Dans un entretien accordé au journal Le Soleil, l’économiste sénégalais Felwine Sarr donne son avis sur le débat sur le franc CFA. À ce propos, sa position est claire : le Sénégal doit se détourner de cette monnaie héritée de la colonisation. «Nos arguments consistent à dire que les accords de coopération monétaire avec la France nous entravent et nous empêchent d’avoir une politique monétaire proactive qui est tournée vers la satisfaction de nos besoins en termes de croissance économique et que celle-ci est trop contrainte à l’arrimage à l’euro… Cela entrave notre compétitivité externe», tranche le professeur à Duke University (États-Unis).
Celui qui est en même temps écrivain poursuit : «Les études nous ont montré qu’un régime de change plus flexible dont les marges de fluctuations sont encadrées avec un arrimage de la monnaie à un panier de devises au prorata des monnaies des pays avec lesquels on commerce le plus, était beaucoup plus optimal en termes de bien-être et de croissance économique.»
Faut-il engager la réforme au niveau communautaire ou locale ? Felwine Sarr plaide pour la première approche. Il demande en ce sens «d’accélérer le projet de l’éco dans le cadre de la CEDEAO» afin «de préserver les gains d’une intégration monétaire et économique».
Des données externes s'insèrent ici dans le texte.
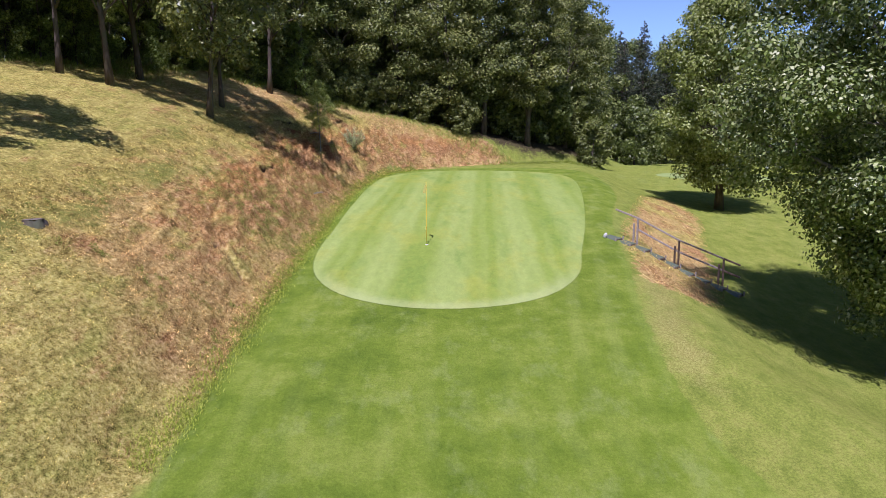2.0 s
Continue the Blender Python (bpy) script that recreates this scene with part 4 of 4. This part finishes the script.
def cup():
    root = new("hole_cup")
    bm = bmesh.new()
    ring = [(0.046, 0.006), (0.049, 0.008), (0.055, 0.005), (0.057, -0.03)]
    rows = [[bm.verts.new((r * math.cos(a), r * math.sin(a), z)) for a in (2 * math.pi * i / 28 for i in range(28))] for r, z in [(0.046, -0.1)] + ring]
    for p, q in zip(rows, rows[1:]):
        for i in range(28):
            bm.faces.new((p[i], p[(i + 1) % 28], q[(i + 1) % 28], q[i])).smooth = True
    part("rim", bm, CUP_WHITE, root, "white cup rim")
    # flat dark disc just inside the rim, painted in place of the shaded hollow
    bm = bmesh.new()
    bmesh.ops.create_circle(bm, cap_ends=True, segments=28, radius=0.0465, matrix=Matrix.Translation((0, 0, 0.005)))
    part("bottom", bm, CUP_SHADE, root, "dark disc standing for the shade inside the cup")
    return tagged(root, "small round golf hole with a white rim", "golf hole")


cup().matrix_basis = pose(HOLE[0], HOLE[1], z0)


# ---- steps with a handrail beside the green ----
MAT = plain("green_rubber_mat", (0.125, 0.150, 0.095), (0.070, 0.085, 0.050), 35, 0.85, 0.2, 0.5)
OLD_WOOD = plain("weathered_wood", (0.36, 0.31, 0.25), (0.19, 0.155, 0.12), 18, 0.85, 0.2, 0.6)
DARK_WOOD = plain("dark_brown_wood", (0.12, 0.085, 0.055), (0.06, 0.042, 0.028), 18, 0.85, 0.2, 0.6)
STONE = plain("white_stone", (0.68, 0.67, 0.62), (0.42, 0.41, 0.37), 14, 0.9, 0.2, 0.6)
S0, S1 = Vector((5.95, 41.40, 0)), Vector((9.25, 38.85, 0))
along = (S1 - S0).normalized()
across = Vector((-along.y, along.x, 0))
turn_s = math.degrees(math.atan2(along.y, along.x))


def stair_step(p, z, dip):
    root = new("step")
    bm = bmesh.new()
    slab(bm, (0.49, 0.66, 0.03), Matrix.Translation((-0.01, 0, 0.0)) @ Matrix.Rotation(dip, 4, "Y"), 0.008)
    part("mat", bm, MAT, root, "dark green rubber mat")
    bm = bmesh.new()
    slab(bm, (0.045, 0.66, 0.2), Matrix.Translation((0.235, 0, -0.10 - 0.24 * math.tan(dip))), 0.008)
    part("riser", bm, DARK_WOOD, root, "dark timber riser")
    for s in (-1, 1):
        bm = bmesh.new()
        slab(bm, (0.04, 0.04, 0.30), Matrix.Translation((0.28, 0.30 * s, -0.06 - 0.26 * math.tan(dip))), 0.006)
        part("peg", bm, OLD_WOOD, root)
    root.matrix_basis = pose(p.x, p.y, z, 0, 0, turn_s)
    return tagged(root, "timber step covered with a dark green mat", "step", "steps beside the green")


N_STEPS = 9
for i in range(N_STEPS):
    p = S0.lerp(S1, i / (N_STEPS - 1))
    a, b = p - along * 0.25, p + along * 0.25
    drop = at_ground(a.x, a.y) - at_ground(b.x, b.y)
    stair_step(p, at_ground(p.x, p.y) + 0.004, 0.7 * math.atan2(drop, 0.5))


def handrail():
    root = new("handrail")
    tops = []
    for i, f in enumerate((-0.04, 0.16, 0.52, 0.88)):
        p = S0.lerp(S1, f) + across * 0.62
        z = at_ground(p.x, p.y)
        top = z + 0.92
        tops.append(Vector((p.x, p.y, top)))
        if i == 0:
            continue
        for name, off, h in (("post", 0.0, 0.9), ("brace_post", -0.14, 0.72)):
            q = p + along * off
            bm = bmesh.new()
            slab(bm, (0.06, 0.06, h + 0.3), Matrix.Translation((q.x, q.y, z - 0.3 + (h + 0.3) / 2)) @ Matrix.Rotation(radians(turn_s), 4, "Z"), 0.008)
            # posts and rails further down take the darker wood
            part(name, bm, DARK_WOOD if i > 1 else OLD_WOOD, root)
    end = tops[-1] + (tops[-1] - tops[-2]) * 0.35
    for name, dz in (("top_rail", 0.0), ("mid_rail", -0.40)):
        line = tops if dz == 0.0 else tops[1:]
        for a, b in zip(line, line[1:] + [end]):
            d = b - a
            bm = bmesh.new()
            slab(bm, (d.length + 0.03, 0.045, 0.06), Matrix.Translation(a.lerp(b, 0.5) + Vector((0, 0, dz))) @ d.to_track_quat("X", "Z").to_matrix().to_4x4(), 0.01)
            part(name, bm, OLD_WOOD if a.z > -0.1 else DARK_WOOD, root)
    return tagged(root, "weathered timber handrail beside the mat-covered steps", "handrail")


handrail()


def marker_stone():
    bm = bmesh.new()
    bmesh.ops.create_icosphere(bm, subdivisions=3, radius=0.085)
    for v in bm.verts:
        n = noise.noise(v.co * 9) * 0.03
        v.co = Vector((v.co.x * 0.8, v.co.y * 0.7, v.co.z * 1.25)) * (1 + n * 4)
    me = bpy.data.meshes.new("marker_stone")
    bm.to_mesh(me)
    bm.free()
    me.materials.append(STONE)
    ob = smooth(new("marker_stone", me))
    ob.matrix_basis = pose(5.68, 41.25, at_ground(5.68, 41.25) + 0.06, 20, 10, 30)
    return tagged(ob, "small whitish stone marking the top of the steps", "stone")


marker_stone()
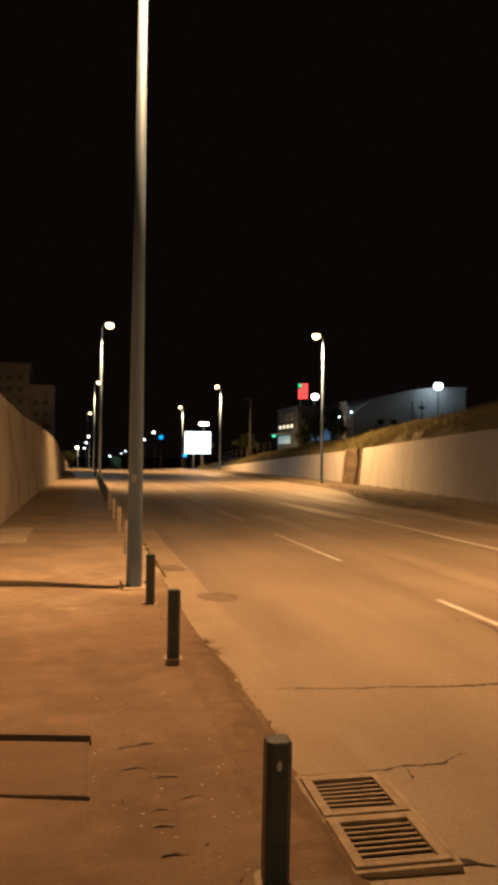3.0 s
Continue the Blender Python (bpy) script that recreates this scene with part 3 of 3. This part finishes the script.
def blob(name, cx, cy, rx, ry, seed, mat, square=0.0, parent=None):
    rnd = random.Random(seed)
    verts, n = [(cx, cy, road_z(cx) + 0.0048)], 150
    for i in range(n):
        a = 2 * math.pi * i / n
        c, s = math.cos(a), math.sin(a)
        q = (abs(c) ** 4 + abs(s) ** 4) ** -0.25 if square else 1
        r = (1 - square + square * q) * rnd.uniform(0.95, 1.04) * (1 + 0.16 * noise.noise(Vector((c * 1.5, s * 1.5, seed))) + 0.10 * noise.noise(Vector((c * 5, s * 5, seed))) + 0.10 * noise.noise(Vector((c * 14, s * 14, seed))))
        verts.append((cx + rx * r * c, cy + ry * r * s, road_z(cx + rx * r * c) + 0.0048))
    return raw(name, verts, [(0, 1 + i, 1 + (i + 1) % n) for i in range(n)], mat, parent)


blob("tar_patch", 0.94, 12.26, 0.275, 0.315, 3, PATCH, parent=road)
blob("tar_patch", 0.64, 14.77, 0.175, 0.36, 4, PATCH, 1.0, parent=road)


# ---- drain in the gutter ----
def drain():
    """Two iron grates, one behind the other, each a rim with bars over a black sheet for the pit's shade."""
    th = empty("road_drain", pose(0.665, 6.19, -0.118, 0, 0, -1), "worn iron double drain grate in a concrete frame", "drain")
    bm = bmesh.new()
    for a in ((-0.255, 0.255, -0.50, -0.472), (-0.255, 0.255, 0.472, 0.50), (-0.255, -0.228, -0.472, 0.472), (0.228, 0.255, -0.472, 0.472), (-0.228, 0.228, -0.012, 0.012)):
        box(*a, -0.03, 0.016, 0.005, bm)
    part("surround", bm, KERB, th, "chipped concrete surround")
    part("pit", box(-0.23, 0.23, -0.475, 0.475, -0.03, -0.004), SHADE_BLACK, th, "black sheet for the shade in the gully pit")
    for y0, turn in ((-0.462, 0.0), (0.018, 2.5)):
        bm = bmesh.new()
        for x0, x1, a, b in ((-0.222, -0.172, 0, 0.44), (0.172, 0.222, 0, 0.44), (-0.172, 0.172, 0, 0.04), (-0.172, 0.172, 0.40, 0.44)):
            box(x0, x1, y0 + a, y0 + b, 0.002, 0.024, 0.004, bm)
        fr = part("grate_frame", bm, IRON, th)
        for i in range(7):
            yy = y0 + 0.072 + i * 0.0492
            bm = box(-0.176, 0.176, -0.0085, 0.0085, 0.002, 0.012, 0.003)
            bm.transform(pose(0, yy, 0, 0, 0, turn * (i / 3 - 1)))
            part("grate_bar", bm, IRON, fr)
    return th


drain()


def hatch():
    th = empty("inspection_cover", pose(-1.135, 6.87, 0.003), "sunken rectangular concrete inspection cover in the pavement", "cover")
    skew = Matrix(((1, 0, 0, 0), (-0.22, 1, 0, 0), (0, 0, 1, 0), (0, 0, 0, 1)))
    # Cover lies flush; the black far strip stands in for a shaded step.
    for name, dims, mat, label in (("slab", (-0.44, 0.44, -0.375, 0.32, -0.03, 0.010), PAVING, ""), ("gap", (-0.465, 0.465, 0.322, 0.425, -0.03, 0.0105), SHADE_BLACK, "dark strip along the cover edge"),
                                   ("gap", (0.442, 0.455, -0.392, 0.321, -0.03, 0.0102), CRUMB, "dark strip along the cover edge"), ("gap", (-0.44, 0.44, -0.385, -0.378, -0.03, 0.0101), CRUMB, "dark strip along the cover edge")):
        bm = box(*dims)
        bm.transform(skew)
        part(name, bm, mat, th, label)
    return th


hatch()


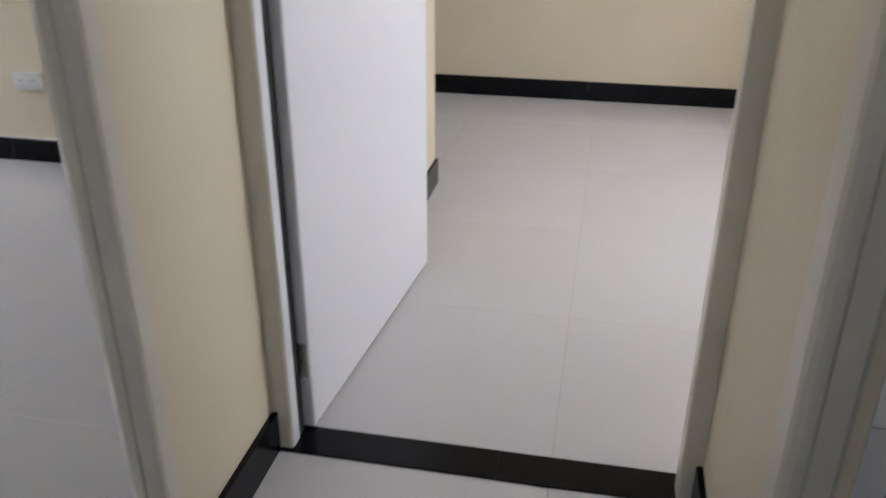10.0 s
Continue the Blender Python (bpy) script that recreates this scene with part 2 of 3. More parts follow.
floor_bath = struct("floor_bath", boxes((-0.002, 0.47, -0.1, BW + 0.002, BL + 0.002, -0.003)), M_FGROUT, "dark tiled bathroom floor", "floor")

# hall and rooms
AW, AN, BE = -2.665, 1.62, 1.5     # west wall of the west room, its north wall, east wall of the south room
BS, BWST = -2.673, -1.485          # south and west walls of the south room
DB0, DB1 = 0.158, 0.815            # south doorway
DT0, DT1 = 0.300, 1.040            # bathroom doorway
floor_main = struct("floor", boxes((AW - 0.1, BS - 0.1, -0.15, 2.6, 0.47, Z0 - 0.0025), (AW - 0.1, 0.47, -0.15, -0.11, AN + 0.1, Z0 - 0.0025)), M_FGROUT, "polished white tile floor with fine joints", "floor")
ceil_main = struct("ceiling", boxes((AW - 0.1, BS - 0.1, RC, 2.6, AN + 1.2, RC + 0.1)), M_CEIL, "plain white painted ceiling of hall and rooms", "ceiling")
wall_s = struct("wall_hall_south", boxes(
    (AX1, HS - 0.04, -0.05, DB0, HS, RC), (AX1, BY1, -0.05, DB0 - 0.030, HS - 0.04, RC), (DB0, BY1, DH, DB1, HS, RC), (DB1, BY1, -0.05, 2.5, HS, RC)), M_CREAM, "cream painted plaster wall beside a doorway", "wall")
wall_front = struct("wall_hall_north", boxes(
    (AX1, HN, -0.05, DT0, FB - 0.004, RC), (DT0, HN, DH, DT1, FB - 0.004, RC), (DT1, HN, -0.05, 2.5, FB - 0.004, RC)), M_CREAM, "cream painted wall around the bathroom doorway", "wall")
wall_a = struct("wall_hall_west", boxes((AX1 + 0.002, HS, DH, AX0, HN, RC)), M_CREAM, "cream painted wall above the west doorway", "wall")
# unseen end wall; its opening is added to let the fill lamp in
wall_hall_east = struct("wall_hall_east", boxes((2.5, BY1, -0.05, 2.6, FB, 0.5), (2.5, BY1, 2.1, 2.6, FB, RC), (2.5, BY1, 0.5, 2.6, -0.25, 2.1), (2.5, 0.45, 0.5, 2.6, FB, 2.1)), M_CREAM, "unseen cream painted wall closing the hall, opening added for a lamp", "wall")
wall_stub = struct("wall_stub", boxes((-1.562, -0.36, -0.05, AX1 - 0.001, -0.262, RC)), M_CREAM, "short cream painted wall behind the open door", "wall")
wall_a_w = struct("wall_west_room_west", boxes((AW - 0.1, BS, -0.05, AW, AN + 0.1, RC)), M_CREAM, "cream painted far wall with black skirting", "wall")
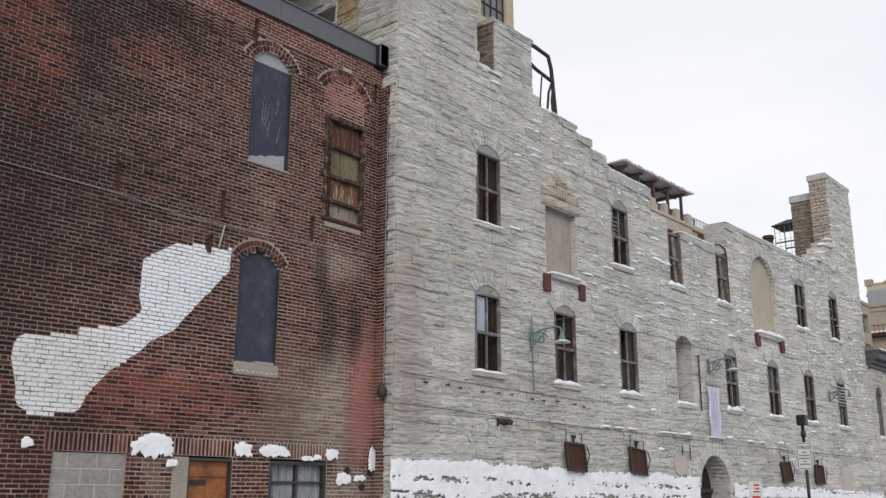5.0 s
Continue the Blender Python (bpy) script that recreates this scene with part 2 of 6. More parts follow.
    nt.links.new(chips, n.inputs["Vector"])
    bump(nt, p, n.outputs["Fac"], 1.0, 0.034)
    return m


def glass_material(name, tint=(0.85, 0.88, 0.9)):
    m, nt, p = nodes_of(name, 0.03)
    p.inputs["Base Color"].default_value = (*tint, 1)
    p.inputs["Transmission Weight"].default_value = 1.0
    p.inputs["IOR"].default_value = 1.1
    return m


def window_dark(name, color=(0.035, 0.035, 0.04)):
    """Old glass, far off; the unlit room or the sky's reflection is in its colour."""
    m, nt, p = nodes_of(name, 0.12)
    v = position(nt)
    col = noise_ramp(nt, v, 0.35, [(0.35, tuple(c * 0.6 for c in color)), (0.7, tuple(c * 2.0 for c in color))])
    nt.links.new(col, p.inputs["Base Color"])
    return m


def snow_material(name="snow"):
    m, nt, p = nodes_of(name, 0.65)
    v = position(nt)
    col = noise_ramp(nt, v, 3.5, [(0.3, (0.72, 0.73, 0.76)), (0.65, (0.87, 0.87, 0.88))])
    nt.links.new(col, p.inputs["Base Color"])
    p.inputs["Subsurface Weight"].default_value = 0.0
    n = add(nt, "ShaderNodeTexNoise", Scale=26.0, Detail=6.0)
    nt.links.new(v, n.inputs["Vector"])
    bump(nt, p, n.outputs["Fac"], 0.5, 0.02)
    return m


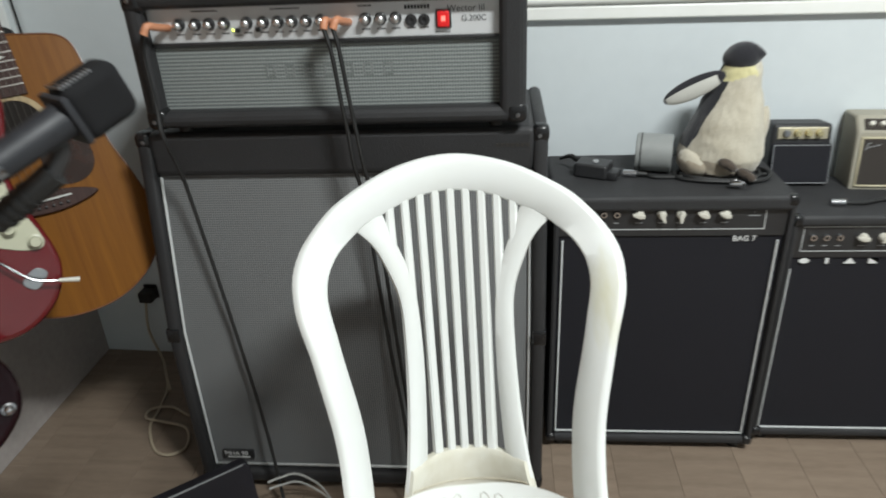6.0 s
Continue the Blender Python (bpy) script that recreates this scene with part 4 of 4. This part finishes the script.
def build_penguin():
    """A plush penguin toy as one mesh: 0 black, 1 cream, 2 yellow, 3 brown, 4 pale, 5 soiled."""
    prof = [(0.0, -0.002), (0.052, 0.000), (0.074, 0.014), (0.081, 0.040), (0.077, 0.073), (0.069, 0.106), (0.057, 0.141), (0.045, 0.173), (0.038, 0.199), (0.031, 0.217)]
    bm = turned(prof, None, 48)
    bmesh.ops.subdivide_edges(bm, edges=bm.edges[:], cuts=6, use_grid_fill=True)
    for v in bm.verts:
        v.co.y *= 0.82
        v.co += Vector(noise.noise_vector(v.co * 24)) * 0.0038 + Vector(noise.noise_vector(v.co * 110)) * 0.0012
    for f in bm.faces:
        c = f.calc_center_median()
        ang = math.degrees(math.atan2(c.x, -c.y)) + 3 * noise.noise(c * 40)
        f.material_index = 1 if -27 - 26 * (0.19 - c.z) / 0.12 < ang < 120 or (c.z < 0.058 and ang < 120 and ang > -120) else 0
        if c.z > 0.190 + 0.006 * math.sin(ang / 25) and -75 < ang < 60 + 20 * noise.noise(c * 50):
            f.material_index = 2
        if f.material_index == 1 and c.z < 0.040 + 0.016 * noise.noise(c * 26) - 0.0002 * ang:
            f.material_index = 5
        if c.z < 0.014 + 0.008 * noise.noise(c * 30) and abs(ang) < 110:
            f.material_index = 3
    for v in bm.verts:
        v.co.x += 0.11 * v.co.z
    join(bm, ellipsoid((0.021, 0.0, 0.2235), (0.0345, 0.032, 0.0275), pose(0, 0, 0, 0, -14, 0), 28, 20, 0))
    join(bm, turned([(0.024, -0.014), (0.018, 0.002), (0.009, 0.012), (0.004, 0.017), (0.0, 0.019)], Matrix.Translation((0.043, -0.004, 0.2300)) @ pose(0, 0, 0, 0, 84, -6), 16))
    wing = ellipsoid((0, 0, 0), (0.0195, 0.009, 0.060), None, 28, 22, 0)
    for f in wing.faces:
        c = f.calc_center_median()
        f.material_index = 4 if c.y < 0.002 and c.x > -0.008 + 0.06 * abs(c.z) and abs(c.z + 0.004) < 0.050 else 0
    join(bm, wing, Matrix.Translation((-0.056, -0.046, 0.174)) @ pose(0, 0, 0, 0, 61, 0))
    join(bm, ellipsoid((0.076, 0.004, 0.098), (0.011, 0.020, 0.038), pose(0, 0, 0, 0, 2, 0), 16, 12, 1))
    thigh = ellipsoid((-0.036, -0.030, 0.029), (0.038, 0.036, 0.029), pose(0, 0, 0, 0, 20, 0), 24, 16, 1)
    for v in thigh.verts:
        v.co += Vector(noise.noise_vector(v.co * 60)) * 0.0020
    for f in thigh.faces:
        f.material_index = 5 if f.calc_center_median().z < 0.040 + 0.012 * noise.noise(f.calc_center_median() * 40) else 1
    join(bm, thigh)
    for x, y, z in ((0.020, -0.066, 0.040), (0.056, -0.056, 0.020)):
        join(bm, ellipsoid((x, y, z), (0.017, 0.012, 0.0095), pose(0, 0, 0, 0, 20, 0), 16, 10, 3))
        join(bm, ellipsoid((x + 0.008, y - 0.004, z - 0.003), (0.014, 0.012, 0.008), pose(0, 0, 0, 0, 30, 0), 12, 8, 3))
    single("penguin_toy", bm, [FUR_BLACK, FUR_WHITE, FUR_YELLOW, FUR_BROWN, FUR_PALE, FUR_SOILED], "black and cream plush penguin toy sitting on the amplifier", "soft toy", pose(0.456, 1.500, 0.622, 0, 0, -17) @ Matrix.Diagonal((1, 1, 1.03, 1)))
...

L’économiste n’écarte pas pour autant la seconde possibilité. Mais il prône la prudence : «Si nous devons aller vers une monnaie nationale, il faudra s’assurer des conditions économiques pour bien le faire parce que l’on voit bien que c’est à double tranchant. Actuellement, il y a 23 monnaies africaines qui sont dans la tourmente. Il faut donc réfléchir au bon ‘trade-off’ pour assurer l’effectivité des fonctions de la monnaie. C’est une réflexion à mener avec soin.»